*THE EXERCISE:*
Give back, exactly as it appears, the run of lines opening with the one containing "6. More parts follow." and closing with the one containing "0.93, 0.92), 0.07)". Nothing outside that run should appear.

===== INPUT MATERIAL

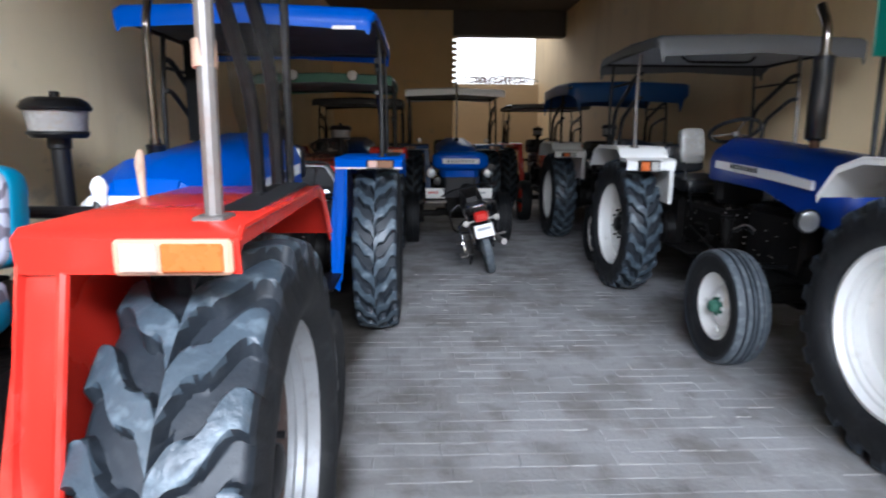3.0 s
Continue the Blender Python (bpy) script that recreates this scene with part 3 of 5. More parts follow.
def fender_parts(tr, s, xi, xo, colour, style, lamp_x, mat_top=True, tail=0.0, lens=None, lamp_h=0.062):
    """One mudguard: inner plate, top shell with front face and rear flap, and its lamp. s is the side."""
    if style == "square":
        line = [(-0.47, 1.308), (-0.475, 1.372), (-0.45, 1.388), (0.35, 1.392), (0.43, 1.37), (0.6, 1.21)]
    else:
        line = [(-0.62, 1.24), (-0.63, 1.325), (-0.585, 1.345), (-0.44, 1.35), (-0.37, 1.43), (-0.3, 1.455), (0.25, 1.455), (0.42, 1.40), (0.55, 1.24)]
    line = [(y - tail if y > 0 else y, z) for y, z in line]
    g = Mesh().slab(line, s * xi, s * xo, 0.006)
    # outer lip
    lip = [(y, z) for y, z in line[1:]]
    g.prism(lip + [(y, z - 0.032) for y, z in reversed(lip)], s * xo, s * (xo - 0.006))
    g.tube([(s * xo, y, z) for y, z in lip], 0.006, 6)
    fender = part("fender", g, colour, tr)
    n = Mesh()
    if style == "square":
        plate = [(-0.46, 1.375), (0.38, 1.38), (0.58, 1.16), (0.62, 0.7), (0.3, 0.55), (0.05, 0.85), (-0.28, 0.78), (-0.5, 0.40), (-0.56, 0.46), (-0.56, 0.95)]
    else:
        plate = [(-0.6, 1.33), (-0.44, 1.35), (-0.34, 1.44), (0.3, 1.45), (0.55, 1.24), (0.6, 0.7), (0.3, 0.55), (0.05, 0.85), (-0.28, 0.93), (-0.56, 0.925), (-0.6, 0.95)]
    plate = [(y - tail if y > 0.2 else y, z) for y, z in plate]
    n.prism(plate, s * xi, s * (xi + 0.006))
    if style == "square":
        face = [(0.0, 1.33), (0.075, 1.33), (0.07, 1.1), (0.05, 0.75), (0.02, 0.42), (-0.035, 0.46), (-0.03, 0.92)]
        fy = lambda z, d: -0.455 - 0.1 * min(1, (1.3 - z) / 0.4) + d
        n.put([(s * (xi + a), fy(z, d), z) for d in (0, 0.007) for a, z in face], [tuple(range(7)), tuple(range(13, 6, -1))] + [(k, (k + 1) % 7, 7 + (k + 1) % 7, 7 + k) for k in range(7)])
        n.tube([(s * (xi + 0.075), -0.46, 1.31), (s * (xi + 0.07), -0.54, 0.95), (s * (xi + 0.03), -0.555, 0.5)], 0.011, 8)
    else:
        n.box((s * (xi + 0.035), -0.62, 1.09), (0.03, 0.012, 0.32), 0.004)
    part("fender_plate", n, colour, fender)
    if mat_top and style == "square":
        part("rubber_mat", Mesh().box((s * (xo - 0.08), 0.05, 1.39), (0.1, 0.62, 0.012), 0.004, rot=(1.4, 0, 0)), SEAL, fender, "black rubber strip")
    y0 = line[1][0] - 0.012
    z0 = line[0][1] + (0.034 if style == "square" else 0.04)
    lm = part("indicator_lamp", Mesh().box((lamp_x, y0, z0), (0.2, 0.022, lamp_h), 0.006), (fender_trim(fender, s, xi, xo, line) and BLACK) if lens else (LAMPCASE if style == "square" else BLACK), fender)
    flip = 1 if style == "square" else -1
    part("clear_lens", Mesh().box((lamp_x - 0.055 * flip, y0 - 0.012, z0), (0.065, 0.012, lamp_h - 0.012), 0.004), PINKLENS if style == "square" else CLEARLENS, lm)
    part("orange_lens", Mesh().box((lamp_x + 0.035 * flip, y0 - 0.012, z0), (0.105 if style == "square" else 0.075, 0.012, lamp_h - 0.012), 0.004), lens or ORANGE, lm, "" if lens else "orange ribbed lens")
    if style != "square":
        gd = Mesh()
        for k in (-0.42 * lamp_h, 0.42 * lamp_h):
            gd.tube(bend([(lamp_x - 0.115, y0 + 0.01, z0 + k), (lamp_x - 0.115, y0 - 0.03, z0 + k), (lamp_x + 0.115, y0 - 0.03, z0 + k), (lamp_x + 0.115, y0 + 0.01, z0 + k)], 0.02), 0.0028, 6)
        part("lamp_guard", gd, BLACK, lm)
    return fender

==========
===== INPUT MATERIAL

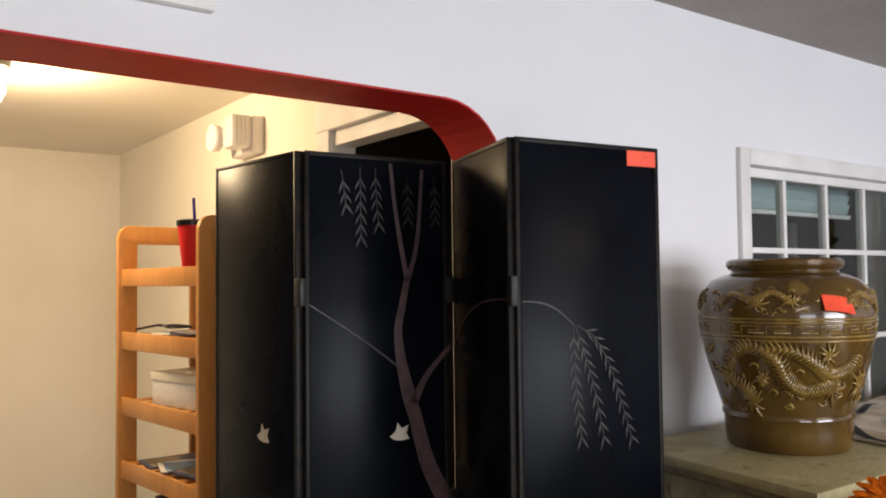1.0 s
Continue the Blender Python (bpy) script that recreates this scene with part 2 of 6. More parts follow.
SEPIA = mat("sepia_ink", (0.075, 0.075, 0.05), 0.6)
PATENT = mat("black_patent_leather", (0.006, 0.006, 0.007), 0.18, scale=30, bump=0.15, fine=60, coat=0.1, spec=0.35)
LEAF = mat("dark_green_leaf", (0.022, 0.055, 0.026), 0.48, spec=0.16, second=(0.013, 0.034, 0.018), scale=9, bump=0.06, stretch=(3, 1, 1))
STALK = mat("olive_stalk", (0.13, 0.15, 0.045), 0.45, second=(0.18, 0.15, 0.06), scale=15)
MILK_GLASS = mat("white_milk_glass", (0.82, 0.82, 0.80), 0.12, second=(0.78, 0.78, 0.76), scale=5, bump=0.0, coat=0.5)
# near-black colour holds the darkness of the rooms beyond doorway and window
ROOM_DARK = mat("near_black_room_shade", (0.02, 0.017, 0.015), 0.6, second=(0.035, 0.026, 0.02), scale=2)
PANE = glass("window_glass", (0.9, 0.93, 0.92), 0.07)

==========

*EXPECTED ANSWER:*
Continue the Blender Python (bpy) script that recreates this scene with part 2 of 6. More parts follow.
SEPIA = mat("sepia_ink", (0.075, 0.075, 0.05), 0.6)
PATENT = mat("black_patent_leather", (0.006, 0.006, 0.007), 0.18, scale=30, bump=0.15, fine=60, coat=0.1, spec=0.35)
LEAF = mat("dark_green_leaf", (0.022, 0.055, 0.026), 0.48, spec=0.16, second=(0.013, 0.034, 0.018), scale=9, bump=0.06, stretch=(3, 1, 1))
STALK = mat("olive_stalk", (0.13, 0.15, 0.045), 0.45, second=(0.18, 0.15, 0.06), scale=15)
MILK_GLASS = mat("white_milk_glass", (0.82, 0.82, 0.80), 0.12, second=(0.78, 0.78, 0.76), scale=5, bump=0.0, coat=0.5)
# near-black colour holds the darkness of the rooms beyond doorway and window
ROOM_DARK = mat("near_black_room_shade", (0.02, 0.017, 0.015), 0.6, second=(0.035, 0.026, 0.02), scale=2)
PANE = glass("window_glass", (0.9, 0.93, 0.92), 0.07)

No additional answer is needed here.